Tuesday, January 16, 2007

Hot Working Paper of the Day-Islands as Experiments

An interesting working paper Colonialism and Modern Income -- Islands as Natural Experiments by James Feyrer and Bruce Sacerdote;

"Using a new database of islands throughout the Atlantic, Pacific and Indian Oceans we examine whether colonial origins affect modern economic outcomes. We argue that the nature of discovery and colonization of islands provides random variation in the length and type of colonial experience. We instrument for length of colonization using wind direction and wind speed. Wind patterns which mattered a great deal during the age of sail do not have a direct effect on GDP today, but do affect GDP via their historical impact on colonization. The number of years spent as a European colony is strongly positively related to the island's GDP per capita and negatively related to infant mortality. This basic relationship is also found to hold for a standard dataset of developing countries. We test whether this link is directly related to democratic institutions, trade, and the identity of the colonizing nation.
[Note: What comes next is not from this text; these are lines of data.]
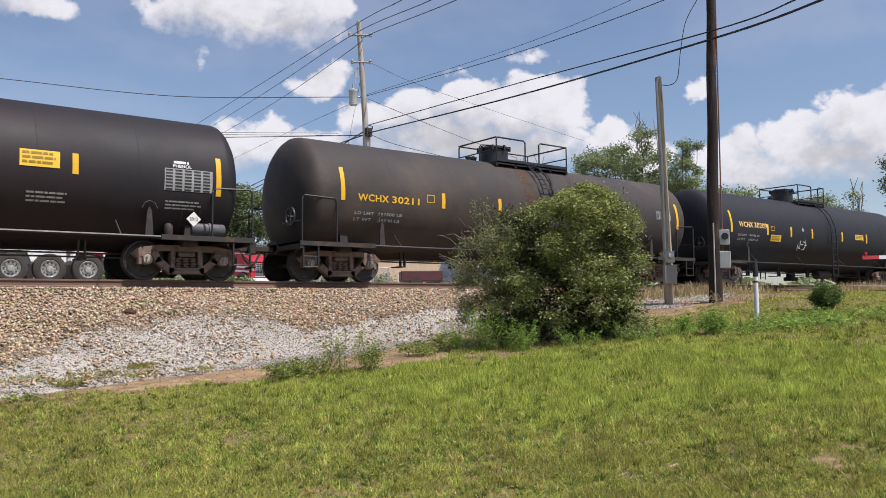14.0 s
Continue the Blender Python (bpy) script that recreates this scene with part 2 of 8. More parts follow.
M_PALERAIL = mat("white_rail_paint", (0.7, 0.62, 0.52), 0.55, 0, 0.12, 3, 30, 0.1, (0.35, 0.14, 0.06), 0.32, 0.08)
M_BLACKRAIL_BAYSHADE = mat("black_rail_paint_and_bay_shade", (0.018, 0.018, 0.02), 0.5, 0, 0.2, 3, 30, 0.1)
M_RAIL = mat("rail_side_rust", (0.17, 0.1, 0.07), 0.8, 0.0, 0.25, 4, 30, 0.3)
M_CAP = mat("worn_bearing_cap", (0.34, 0.3, 0.27), 0.6, 0.2, 0.25, 6, 40, 0.1)
M_RAILTOP = mat("polished_rail_head", (0.45, 0.42, 0.4), 0.3, 0.9, 0.1, 6, 60, 0.05)

# ---- mesh tools ----


def bx(bm, x0, x1, y0, y1, z0, z1, bev=0.0):
    c = [bm.verts.new(p) for p in ((x0, y0, z0), (x1, y0, z0), (x1, y1, z0), (x0, y1, z0), (x0, y0, z1), (x1, y0, z1), (x1, y1, z1), (x0, y1, z1))]
    fs = [bm.faces.new([c[i] for i in q]) for q in ((3, 2, 1, 0), (4, 5, 6, 7), (0, 1, 5, 4), (1, 2, 6, 5), (2, 3, 7, 6), (3, 0, 4, 7))]
    if bev:
        bmesh.ops.bevel(bm, geom=list({e for f in fs for e in f.edges}), offset=bev, segments=1, affect="EDGES")


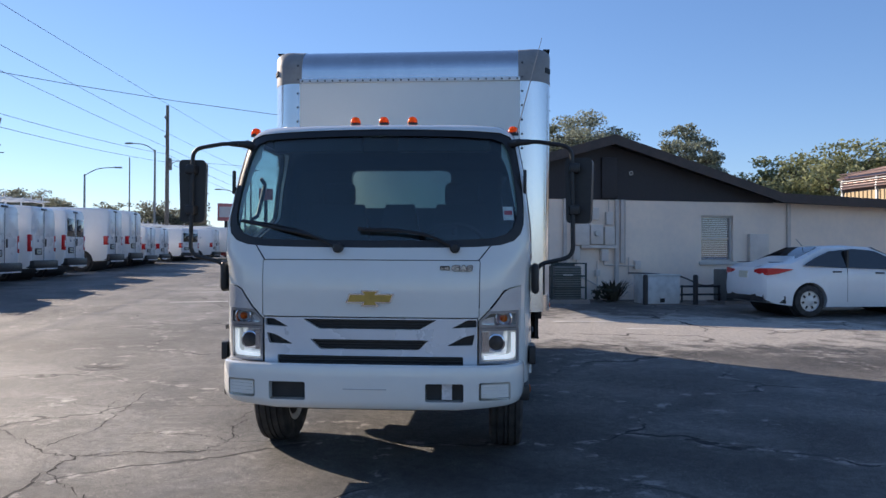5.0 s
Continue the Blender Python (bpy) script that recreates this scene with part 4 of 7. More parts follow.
# ---------------------------------------------------------------- ground
def asphalt_material():
    m = bpy.data.materials.new("asphalt")
    m.use_nodes = True
    nt = m.node_tree
    N, L = nt.nodes, nt.links
    p = N["Principled BSDF"]
    tc = N.new("ShaderNodeTexCoord")
    o = tc.outputs["Object"]

    def noise_n(scale, detail=6.0, rough=0.55, dist=0.0, src=o):
        n = N.new("ShaderNodeTexNoise")
        n.inputs["Scale"].default_value, n.inputs["Detail"].default_value = scale, detail
        n.inputs["Roughness"].default_value, n.inputs["Distortion"].default_value = rough, dist
        L.new(src, n.inputs["Vector"])
        return n.outputs["Fac"]

    def ramp(f, a, b, ca, cb):
        r = N.new("ShaderNodeValToRGB")
        r.color_ramp.elements[0].position, r.color_ramp.elements[1].position = a, b
        r.color_ramp.elements[0].color, r.color_ramp.elements[1].color = (*ca, 1), (*cb, 1)
        L.new(f, r.inputs["Fac"])
        return r.outputs["Color"]

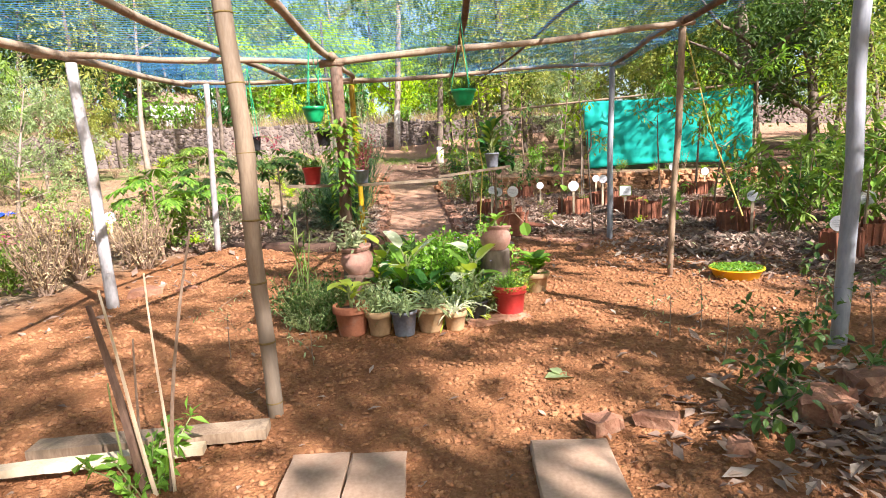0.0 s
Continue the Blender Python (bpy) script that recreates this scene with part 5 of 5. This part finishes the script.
# ---- saplings in the planters ----
def sapling(x, y, h, r, leaf, n, lmat, label, from_=0.35, aspect=0.4, spread=0.25, lean=(0, 0), mat=None, droop=0.2, branches=0):
    t = thing("sapling", *put(x, y), label, "sapling")
    g, lv = Geo(), Geo()
    q = limb_path((0, 0, -0.05), (lean[0], lean[1], 1), h, 12, 0.05, 0.05)
    g.tube(q, [r * (1 - 0.55 * i / 12) for i in range(13)], 7)
    pts = [p for p in q if p.z > h * from_]
    for k in range(branches):
        b = limb_path(R.choice(pts), (math.cos(k * 2.3), math.sin(k * 2.3), 0.5), spread * 2.2, 5, 0.15, 0.0)
        g.tube(b, [r * 0.35 * (1 - 0.6 * i / 5) for i in range(6)], 5, False)
        pts += b[1:] * 2
    for i in range(n):
        b = R.choice(pts)
        s = leaf * R.uniform(0.6, 1.2)
        w = rdir(0.1 - droop)
        b = b + w * spread * R.random() * 0.5
        lv.leaf(b, w, Vector((R.uniform(-.4, .4), R.uniform(-.4, .4), 1)), s, s * aspect, 0.7, 0.15, 2)
    tagged(part("stem", g, mat or M["stem_brown"], t, "", True), kind="stuff" if branches else "")
    part("foliage", lv, lmat, t)
    return t


sapling(2.6, 13.0, 2.9, 0.025, 0.17, 34, L["bed"], "climbing sapling with round leaves on a stick", 0.15, 0.85, 0.2)
sapling(0.94, 10.45, 1.47, 0.02, 0.15, 130, L["deep"], "large heart-leaved shrub beside the path", 0.72, 0.75, 0.11, branches=8)
sapling(1.25, 11.9, 1.15, 0.018, 0.1, 190, L["tree_dark"], "dark leafy sapling in a tile planter", 0.2, 0.45, 0.3, branches=5)
sapling(0.99, 10.5, 1.47, 0.012, 0.16, 45, L["bed"], "heart-leaved shoots with yellowing leaves", 0.72, 0.75, 0.11, branches=5)
sapling(7.1, 16.9, 2.3, 0.04, 0.24, 700, L["bed"], "small umbrella-shaped tree in a ring planter", 0.72, 0.3, 0.5, branches=14)
sapling(6.3, 17.4, 2.3, 0.03, 0.18, 240, L["tree_mid"], "slender young tree before the shade cloth", 0.65, 0.3, 0.45, branches=9)
sapling(4.2, 17.8, 3.2, 0.022, 0.2, 70, L["tree_yellow"], "thin pale sapling with pinnate leaves", 0.3, 0.4, 0.35, mat=M["bark_pale"], branches=5)
sapling(4.0, 17.2, 3.0, 0.02, 0.18, 60, L["tree_bright"], "thin pale sapling with pinnate leaves", 0.4, 0.4, 0.35, mat=M["bark_pale"], branches=5)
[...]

While there is substantial variation in the history of democratic institutions across the islands, such variation does not predict income. Islands with significant export products during the colonial period are wealthier today, but this does not diminish the importance of colonial tenure. The timing of the colonial experience seems to matter. Time spent as a colony after 1700 is more beneficial to modern income than years before 1700, consistent with a change in the nature of colonial relationships over time."


Excerpt from conclusion;

We have argued for an "islands as experiments" approach where random variation in the colonial experiences of islands can be used to think about the long run effects of colonial history on economic performance. The most interesting fact in our sample is a robust positive relationship between the years of European colonialism and current levels of income. While some of this relationship could be driven by smart selection of islands by colonizers, we suspect that part of the relationship is causal. When we instrument for colonization and settlement using wind patterns, we obtain coefficients on years of colonization that are identical to our OLS results.

While the basic results suggest that longer European colonial exposure is good for the modern inhabitants of the islands in our sample, there are a few interesting caveats that we can introduce. First, there is a discernable pecking order amongst the colonizers. Years under US and Dutch colonial rule are significantly better than years under the Spanish and Portuguese.

Second, later years of colonialism are associated with a much larger increase in modern GDP than years before 1700. These findings are consistent with the Acemoglu et al. result that the quality of the colonial experience is important for modern outcomes. It is not difficult to believe that colonialism in the post-enlightenment era led to more efficient and beneficial institution transfer than colonialism under the encomienda system and its contemporaries. This is not to say that we find the early colonial years to be detrimental to modern GDP – we do not. However, given the human toll on the early natives, it is not unreasonable to think that pre 1700 colonialism should be considered as a net negative.